Sedangkan keunggulan orang bijak, justru terletak pada kemampuannya yang
dengan sekilas pandang dapat melihat tembus sifat hakiki materi,
menyayangi kebenaran sejati alam semesta dan Maha Tao, sehingga
menjalankannya dengan sungguh-sungguh.
Ketiga
taraf spiritualitas tersebut menerangkan dari sisi lain tentang
karakteristik tersembunyi dari kebenaran sejati alam semesta, yang tidak
mampu dimengerti oleh orang kebanyakan.
Perbedaan
reaksi psikologis sesudah dihadapkan dengan “Mendengar Tao” bagi setiap
manusia pada tingkatannya, menentukan kebijaksanaan dan kesenjangan
tingkatan kesadaran mereka. Maka dari itu, tak peduli laki perempuan
tua muda, kaya miskin mulia hina, apabila di hadapan Tao sejati mampu
menyadari bahkan melaksanakan dengan sungguh-sungguh, barulah termasuk
manusia (berkualitas) tingkat tinggi.
Orang
semacam inilah baru memiliki peluang untuk merasakan dan menyadari
kebenaran hakiki alam semesta dengan maha Tao-nya, hanya manusia
berkualitas seperti itu yang memiliki peluang untuk melihat mekanisme
langit dan eksistensi ke-Tuhanan.
Manusia
dengan kualitas tinggi tidak dapat ditenggelamkan ke dalam persaingan
kepentingan material, mereka tidak dapat dibatasi di dalam kesubyektifan
ilmu pengetahuan dunia materi, mereka semuanya telah mengerti prinsip
sejati mutakhir dalam kehidupan manusia, ialah terletak pada kembali ke
kesejatiannya.
Manusia,
harta dan tahta di dalam persaingan kepentingan pribadinya, dirinya
beranggapan bahwa egois identik dengan kecerdikan, ia tidak mampu
melihat di dunia manusia juga eksis realita Sejati, Baik dan Sabar.

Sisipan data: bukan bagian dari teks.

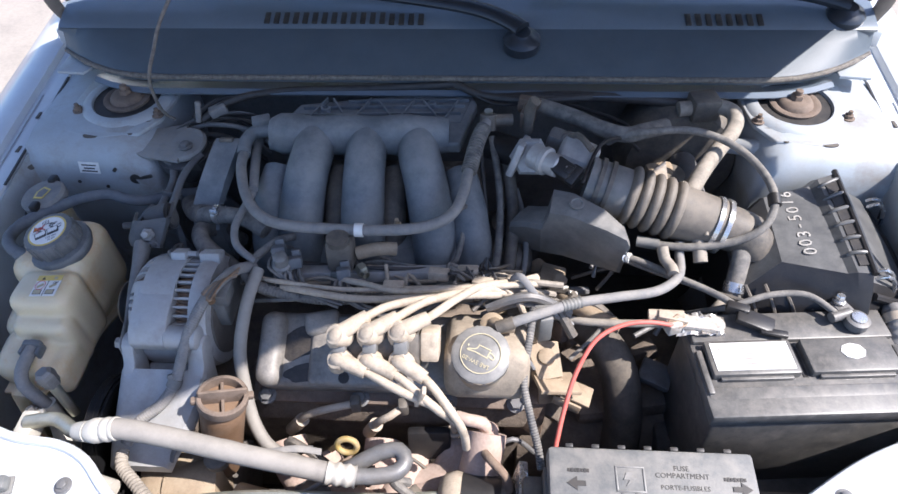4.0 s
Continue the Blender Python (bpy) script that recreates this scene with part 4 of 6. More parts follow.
dl = thing("drop_lines", "dark hoses and lines dropping beside the intake manifold", "hoses", (0.0, 0.93, 0.80))
part("line", tube([(-0.030, 1.03, 0.955), (-0.026, 1.00, 0.925), (-0.020, 0.955, 0.895), (-0.016, 0.905, 0.862), (-0.022, 0.865, 0.835), (-0.050, 0.840, 0.815)], 0.0034, 10), "hose_black", dl)
part("line", tube([(-0.012, 1.04, 0.945), (-0.002, 1.00, 0.915), (0.004, 0.95, 0.880), (0.002, 0.89, 0.845), (-0.006, 0.845, 0.820)], 0.0060, 12), "rubber", dl)
part("line", tube([(0.005, 1.05, 0.93), (0.016, 1.01, 0.900), (0.024, 0.96, 0.862), (0.022, 0.90, 0.825), (0.014, 0.85, 0.79)], 0.0105, 14), "black", dl)
part("line", tube([(0.030, 1.00, 0.87), (0.044, 0.955, 0.845), (0.046, 0.90, 0.815), (0.034, 0.845, 0.79)], 0.0045, 10), "conduit", dl)
# Invented body, added so the deep gap catches some sky light
part("crossover", join(box((0.010, 0.955, 0.775), (0.095, 0.150, 0.080), (-10, 6, 0), 0.030, 4), lathe([(0.034, -0.02), (0.036, 0.012), (0.030, 0.020), (0, 0.022)], (0.022, 0.965, 0.812), (0, -0.1, 1), 26)), "black", dl)

# throttle body, intake tube, shield
tb = thing("throttle_body", "bare aluminium throttle body with black sensor plug", "throttle body", (0.06, 0.98, 0.90))
part("inlet_duct", tube([(-0.03, 1.055, 0.925), (0.01, 1.035, 0.925), (0.05, 1.005, 0.930)], 0.024, 20), "black_clean", tb)
eye_dir = Vector((-0.10, -0.80, 0.60)).normalized()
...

Oleh karenanya, ketika orang semacam itu meskipun memiliki peluang
mendengarkan prinsip sejati dan Maha Tao dari alam semesta, sewajarnya
saja juga sulit memahami dan sulit mempercayainya, mereka hanya mampu
melecehkan dan menertawakannya.
Apakah
tujuan sejati kehidupan? Banyak orang demi hal tersebut telah
mengorbankan seluruh waktu kehidupannya dengan jerih payah menelusurinya
dengan sia-sia.
Pada
kehidupan sekarang adalah manusia, menjadi apakah pada kehidupan
sebelumnya? Kelak adalah apa? Dari mana asalnya? Hendak menuju kemana?

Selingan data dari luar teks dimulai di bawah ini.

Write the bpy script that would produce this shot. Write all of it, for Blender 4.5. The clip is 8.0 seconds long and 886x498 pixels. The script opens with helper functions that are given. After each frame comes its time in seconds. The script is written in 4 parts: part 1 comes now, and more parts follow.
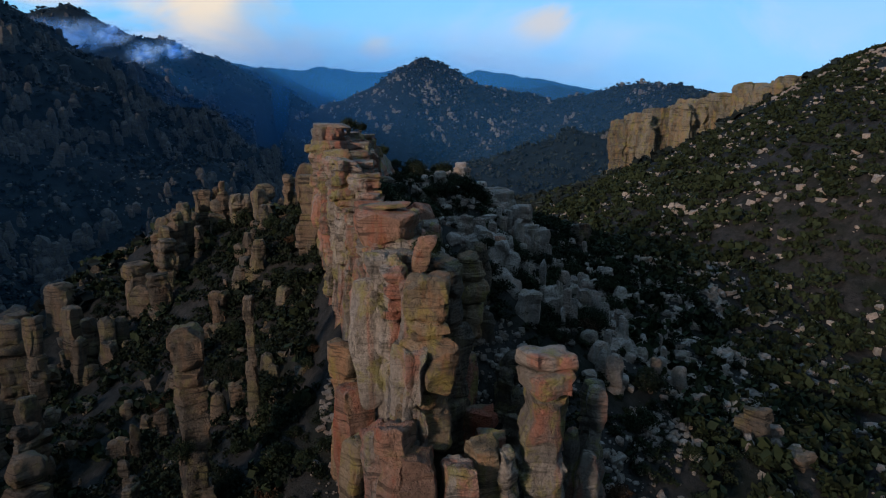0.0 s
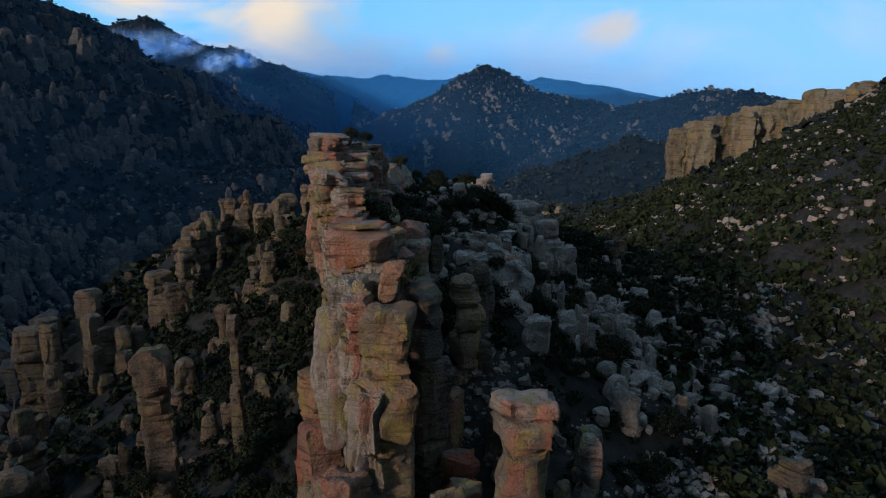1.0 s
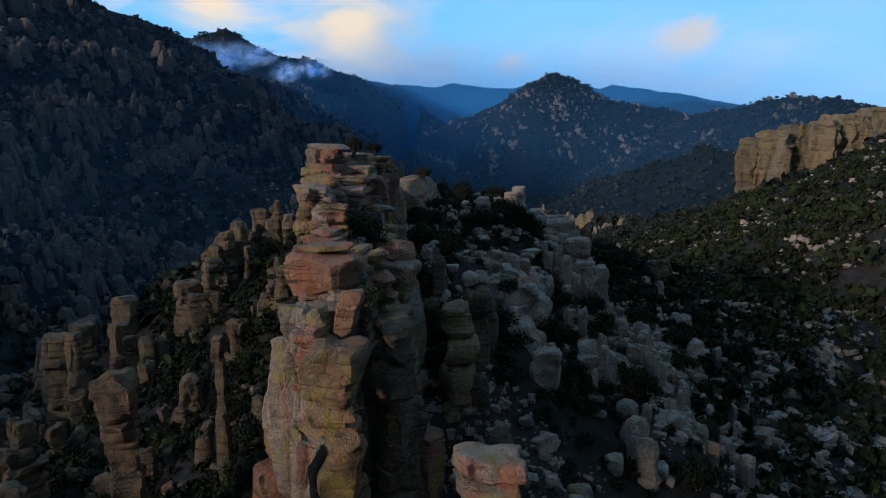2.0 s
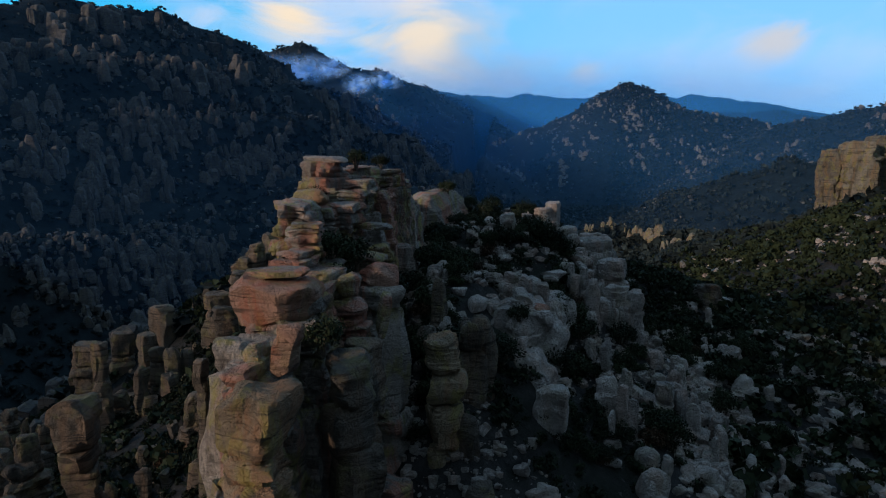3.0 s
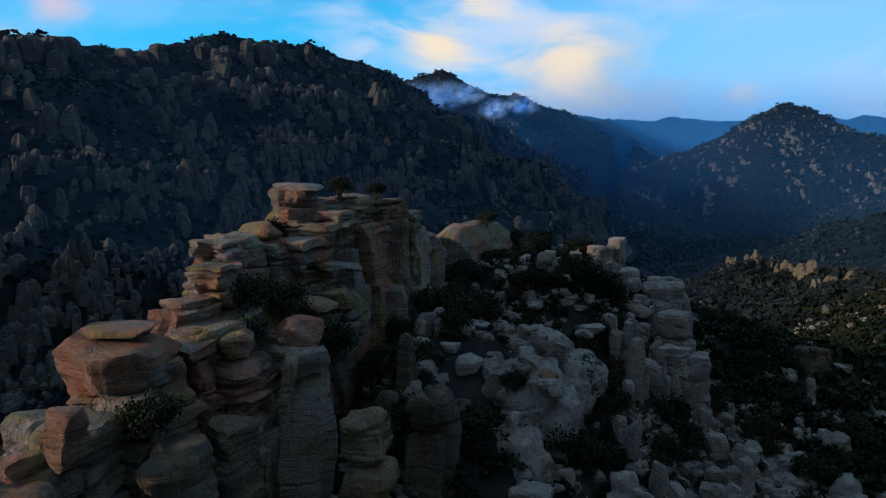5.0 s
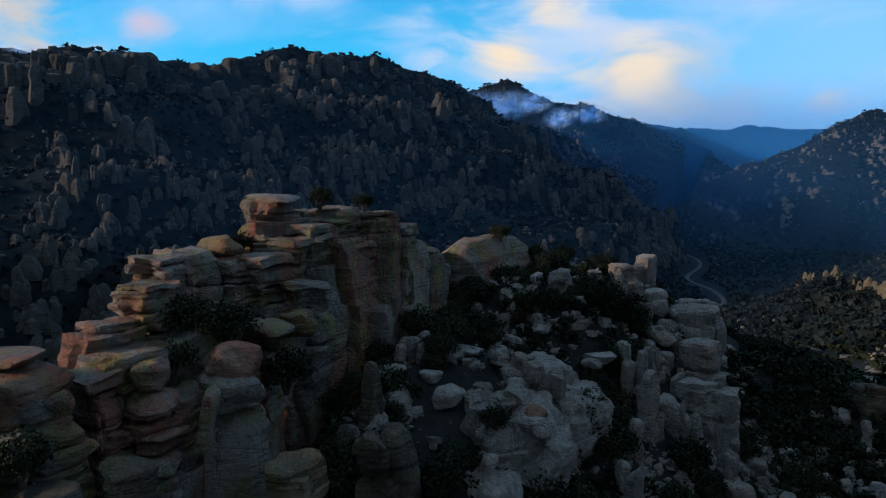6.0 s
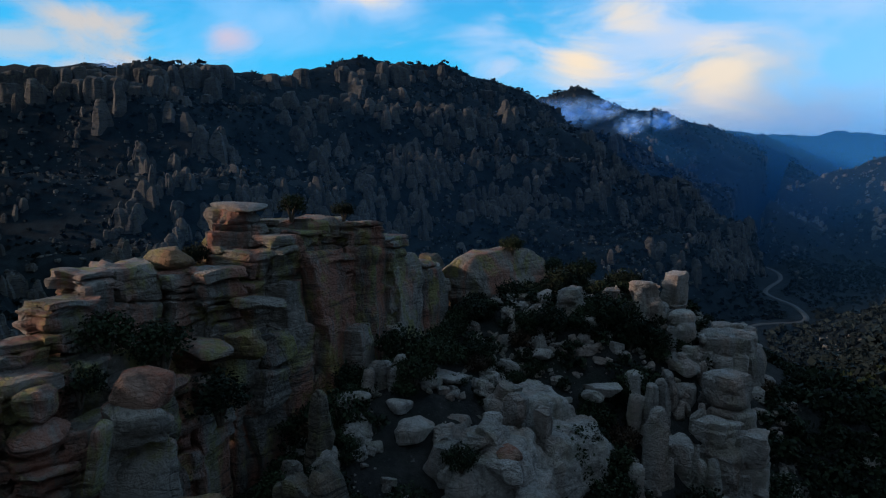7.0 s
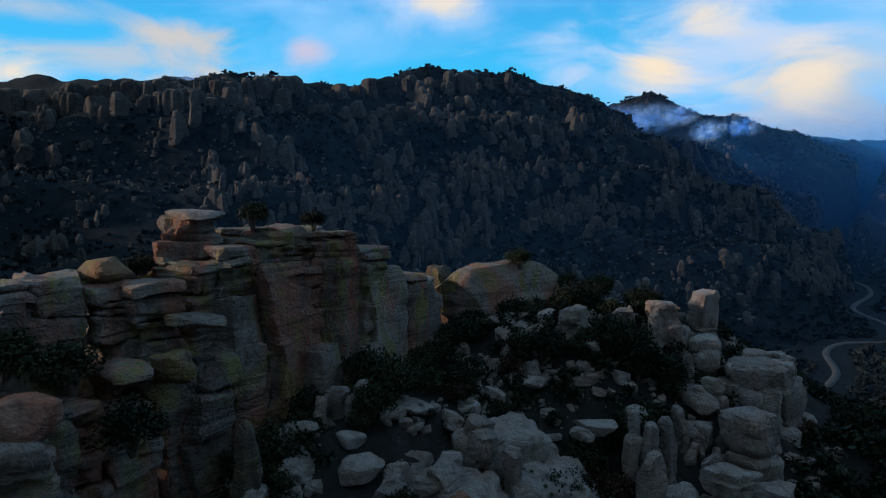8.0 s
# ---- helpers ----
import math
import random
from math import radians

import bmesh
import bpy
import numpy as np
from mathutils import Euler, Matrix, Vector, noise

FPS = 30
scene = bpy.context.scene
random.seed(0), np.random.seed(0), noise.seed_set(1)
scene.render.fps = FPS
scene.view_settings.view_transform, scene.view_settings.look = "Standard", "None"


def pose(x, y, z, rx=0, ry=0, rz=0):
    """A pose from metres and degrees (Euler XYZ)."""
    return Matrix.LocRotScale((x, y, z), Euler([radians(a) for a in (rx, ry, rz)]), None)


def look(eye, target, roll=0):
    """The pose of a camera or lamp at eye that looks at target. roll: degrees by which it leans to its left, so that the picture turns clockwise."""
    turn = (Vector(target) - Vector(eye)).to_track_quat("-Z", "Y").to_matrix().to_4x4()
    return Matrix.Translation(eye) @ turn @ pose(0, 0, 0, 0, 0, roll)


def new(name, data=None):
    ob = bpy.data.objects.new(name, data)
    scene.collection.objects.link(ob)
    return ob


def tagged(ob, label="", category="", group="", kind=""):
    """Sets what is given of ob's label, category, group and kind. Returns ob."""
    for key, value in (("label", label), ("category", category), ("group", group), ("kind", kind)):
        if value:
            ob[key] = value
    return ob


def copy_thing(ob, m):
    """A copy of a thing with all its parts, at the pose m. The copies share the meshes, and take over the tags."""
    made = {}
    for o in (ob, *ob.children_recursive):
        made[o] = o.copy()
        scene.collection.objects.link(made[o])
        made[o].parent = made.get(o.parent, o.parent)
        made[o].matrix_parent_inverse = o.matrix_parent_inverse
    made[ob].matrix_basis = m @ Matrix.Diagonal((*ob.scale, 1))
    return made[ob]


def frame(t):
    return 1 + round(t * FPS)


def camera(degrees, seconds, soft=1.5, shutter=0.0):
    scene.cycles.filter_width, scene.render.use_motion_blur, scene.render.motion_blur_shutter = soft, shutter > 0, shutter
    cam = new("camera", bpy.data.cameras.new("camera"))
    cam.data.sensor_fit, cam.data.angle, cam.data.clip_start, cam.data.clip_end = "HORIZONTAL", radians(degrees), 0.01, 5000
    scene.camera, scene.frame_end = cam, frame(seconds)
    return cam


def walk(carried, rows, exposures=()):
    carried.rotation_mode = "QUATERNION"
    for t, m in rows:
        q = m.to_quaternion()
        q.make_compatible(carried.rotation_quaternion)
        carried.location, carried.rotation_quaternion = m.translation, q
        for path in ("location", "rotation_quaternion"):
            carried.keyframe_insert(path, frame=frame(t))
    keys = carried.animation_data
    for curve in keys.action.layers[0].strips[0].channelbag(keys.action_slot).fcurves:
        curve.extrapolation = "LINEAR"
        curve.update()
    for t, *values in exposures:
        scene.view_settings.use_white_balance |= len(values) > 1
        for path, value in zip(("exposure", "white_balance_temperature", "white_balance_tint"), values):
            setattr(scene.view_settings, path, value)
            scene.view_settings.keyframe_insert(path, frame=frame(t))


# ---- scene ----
cam = camera(68.6, 8.0, 1.15)
METRES, EYE, TILT, LEAN, TURN = 60.0, 60.0, -12.4, 0.0, 0.0
ROWS = [
    (0.0, 0.0, 0.0, 0.0, 0.0, 0.0, -0.0),
    (0.5, 0.0464, 0.0417, 0.0105, 2.62, 0.25, -0.59),
    (1.0, 0.0909, 0.0856, 0.0215, 5.3, 0.56, -1.18),
    (1.5, 0.1335, 0.1312, 0.0325, 8.12, 0.84, -1.79),
    (3.0, 0.2456, 0.2807, 0.0671, 17.28, 1.64, -3.75),
    (3.5, 0.2781, 0.3337, 0.0787, 20.04, 1.99, -4.32),
    (4.0, 0.3084, 0.3877, 0.0907, 22.97, 2.29, -4.92),
    (4.5, 0.3354, 0.4433, 0.1024, 26.21, 2.53, -5.57),
    (6.0, 0.3996, 0.6094, 0.1379, 35.08, 2.89, -7.25),
    (6.5, 0.4162, 0.6683, 0.1499, 38.07, 2.85, -7.76),
    (7.0, 0.4297, 0.7279, 0.1619, 41.21, 2.76, -8.29),
    (7.5, 0.4406, 0.7879, 0.1739, 44.31, 2.66, -8.77),
    (8.0, 0.448, 0.8483, 0.1861, 47.36, 2.53, -9.26),
]
walk(cam, [(t, pose(0, 0, EYE, TILT, LEAN, TURN) @ pose(METRES * x, METRES * y, METRES * z, 90 + pitch, roll, yaw)) for t, x, y, z, yaw, pitch, roll in ROWS])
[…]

Apakah makna realistis eksistensi di tengah proses yang berlangsung itu?
Mengapa
nasib / takdir setiap orang tidak sama? Tak peduli manusia pada tingkatan
masyarakat apapun, semuanya berharap dalam kehidupan kali ini bisa
meraih sebuah kehidupan yang penuh dengan ketakjuban. Akan tetapi,
kadang-kadang realitanya bertentangan dengan angan-angan.
Sebagian
besar orang di dunia demi sandang, pangan, papan, transportasi dan lain
sebagainya, bagi dirinya yang disebut benda nyata, harus
berjungkir-balik seumur hidup, hanya fokus pada perolehan atau
kehilangan kecil malah mengira diri sendiri paling cerdik, yang toh pada
akhirnya saat orang harus menapaki jalan kematian, benda di dunia
materi/nyata tak satu pun yang bisa dibawa pergi (meninggal).
Dari hal
ini terlihat, manusia yang bisa memasuki Tao pada kehidupan kali ini
adalah betapa beruntungnya! Jika seseorang setelah menapaki jalan (Tao)

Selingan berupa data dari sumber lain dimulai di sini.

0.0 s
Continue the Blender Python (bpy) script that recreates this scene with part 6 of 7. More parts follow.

kultivasi, tanpa melupakan “dengan rajin akan melaksanakan”, bertekad
gigih maju tiada henti, di dalam proses perjalanan kultivasinya secara
berkesinambungan meningkatkan taraf alam spiritualitas diri sendiri,
maka barulah ia merupakan perwujudan manusia Maha bijaksana nan sejati.